[Data shown]
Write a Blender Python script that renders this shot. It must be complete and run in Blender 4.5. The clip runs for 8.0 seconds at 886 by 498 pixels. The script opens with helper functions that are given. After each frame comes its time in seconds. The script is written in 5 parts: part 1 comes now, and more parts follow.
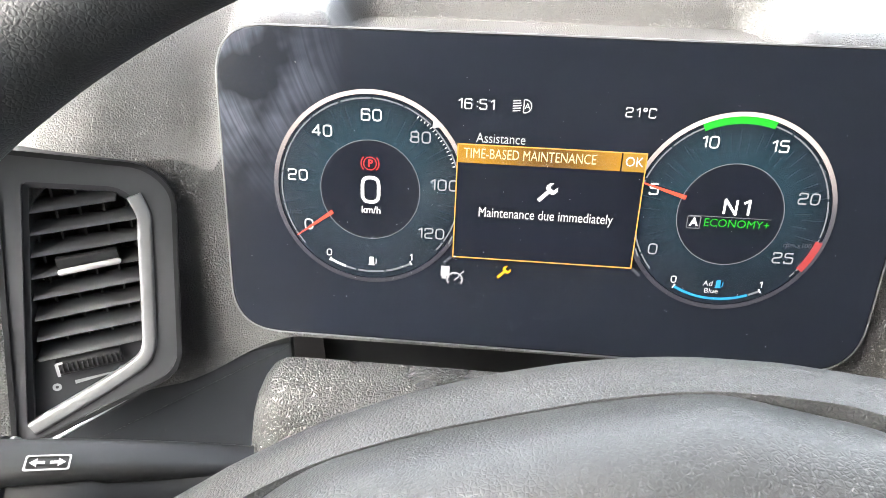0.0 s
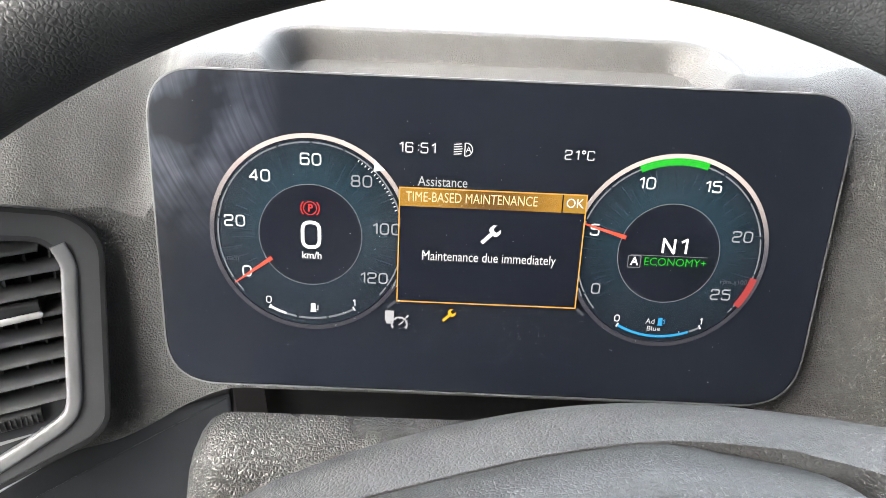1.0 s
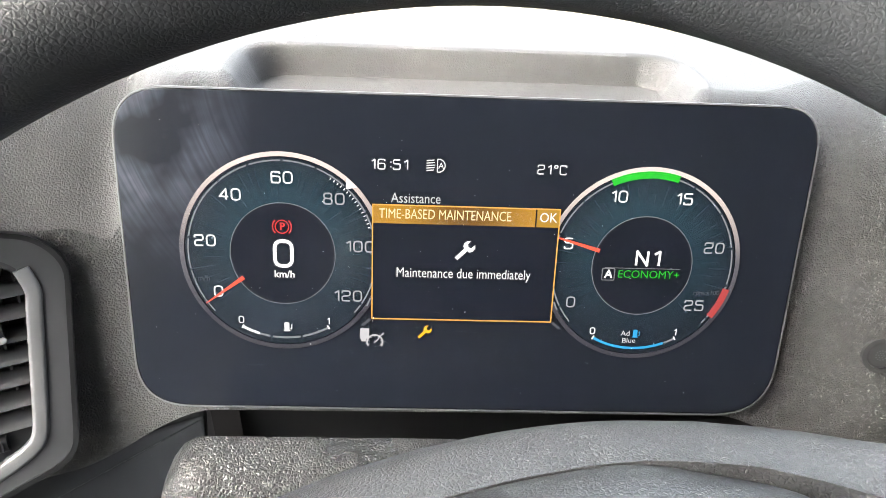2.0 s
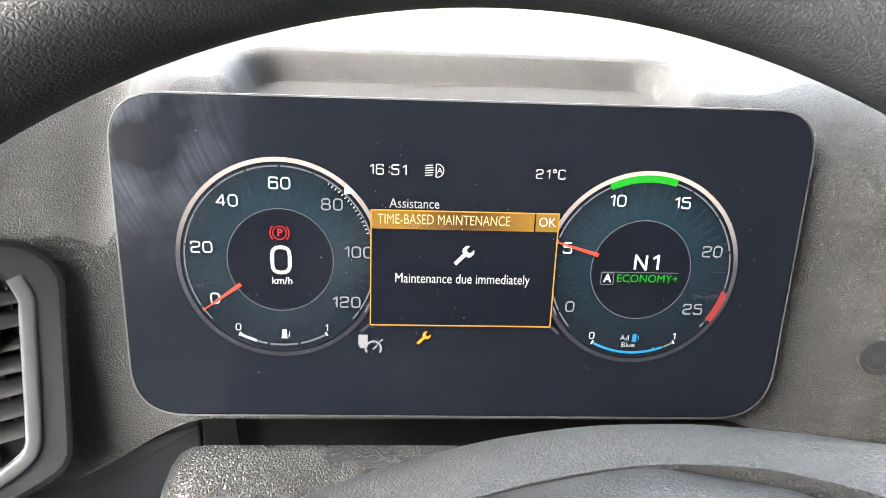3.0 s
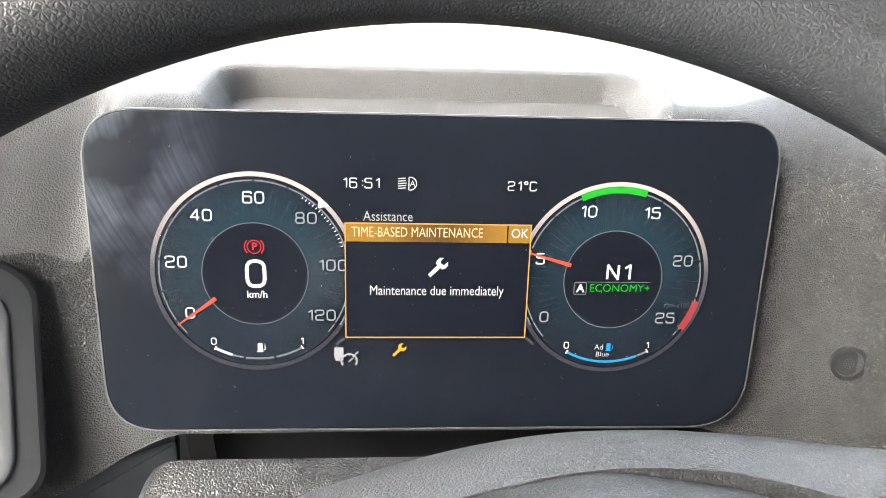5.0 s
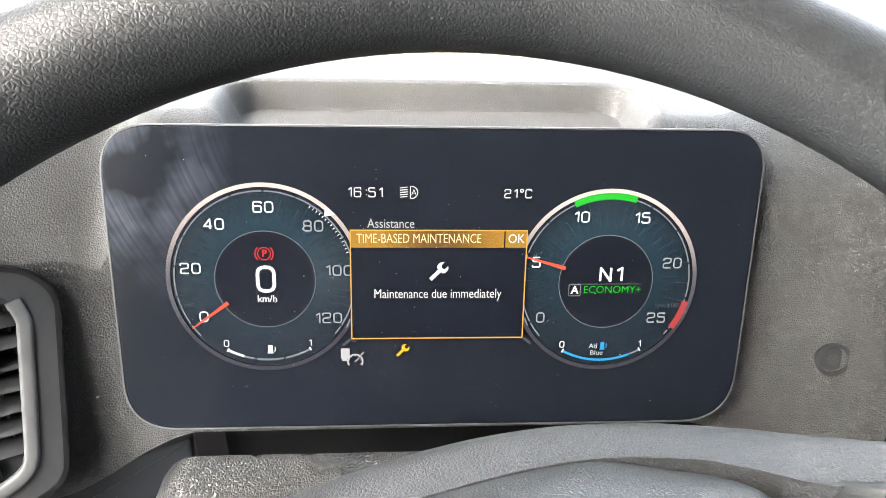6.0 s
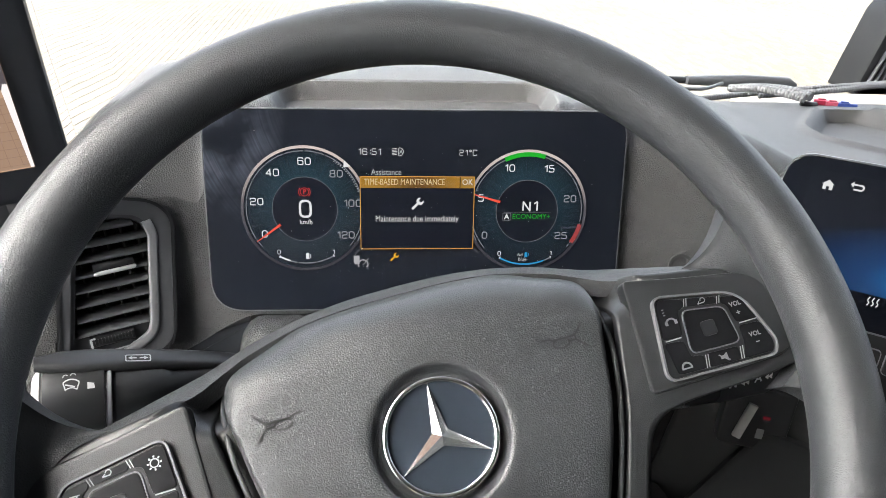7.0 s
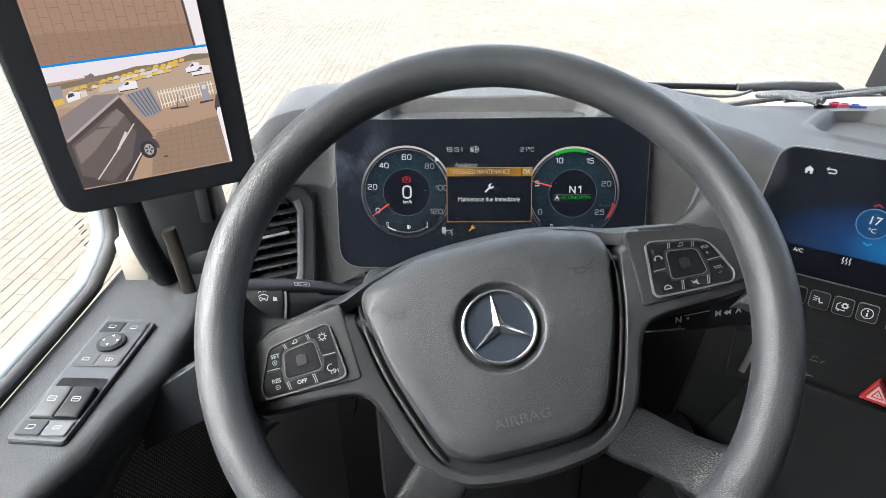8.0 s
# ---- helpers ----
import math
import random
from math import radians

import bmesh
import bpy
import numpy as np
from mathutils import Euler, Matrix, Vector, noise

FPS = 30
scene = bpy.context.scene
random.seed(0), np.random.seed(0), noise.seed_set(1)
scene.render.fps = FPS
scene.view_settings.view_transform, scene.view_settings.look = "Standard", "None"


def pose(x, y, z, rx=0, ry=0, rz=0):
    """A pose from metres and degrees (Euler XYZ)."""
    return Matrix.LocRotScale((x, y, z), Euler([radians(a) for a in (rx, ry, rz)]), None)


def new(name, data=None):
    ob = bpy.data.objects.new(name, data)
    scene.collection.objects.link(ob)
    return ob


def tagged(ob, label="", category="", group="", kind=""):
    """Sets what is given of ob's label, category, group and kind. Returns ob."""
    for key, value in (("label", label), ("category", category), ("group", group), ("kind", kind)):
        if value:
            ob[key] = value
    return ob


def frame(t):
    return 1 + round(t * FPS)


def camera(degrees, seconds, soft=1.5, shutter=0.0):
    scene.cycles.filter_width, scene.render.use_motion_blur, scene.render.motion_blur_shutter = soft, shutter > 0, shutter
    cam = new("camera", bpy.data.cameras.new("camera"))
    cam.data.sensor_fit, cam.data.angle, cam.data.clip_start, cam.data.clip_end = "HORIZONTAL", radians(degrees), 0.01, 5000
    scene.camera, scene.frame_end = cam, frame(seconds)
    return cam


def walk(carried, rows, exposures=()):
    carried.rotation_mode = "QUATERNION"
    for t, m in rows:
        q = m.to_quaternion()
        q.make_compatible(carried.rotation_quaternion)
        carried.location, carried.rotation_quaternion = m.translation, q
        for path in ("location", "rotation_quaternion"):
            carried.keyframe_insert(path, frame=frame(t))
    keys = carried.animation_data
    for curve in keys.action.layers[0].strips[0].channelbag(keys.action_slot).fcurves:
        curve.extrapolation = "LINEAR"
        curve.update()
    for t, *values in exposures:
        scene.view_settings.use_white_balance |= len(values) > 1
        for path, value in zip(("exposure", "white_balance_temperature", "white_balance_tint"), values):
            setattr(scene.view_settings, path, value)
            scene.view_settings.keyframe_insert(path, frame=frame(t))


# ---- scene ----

[Exercise description] Take every line above carrying "None" and return it.

[Correct response]
scene.view_settings.view_transform, scene.view_settings.look = "Standard", "None"
    return Matrix.LocRotScale((x, y, z), Euler([radians(a) for a in (rx, ry, rz)]), None)
def new(name, data=None):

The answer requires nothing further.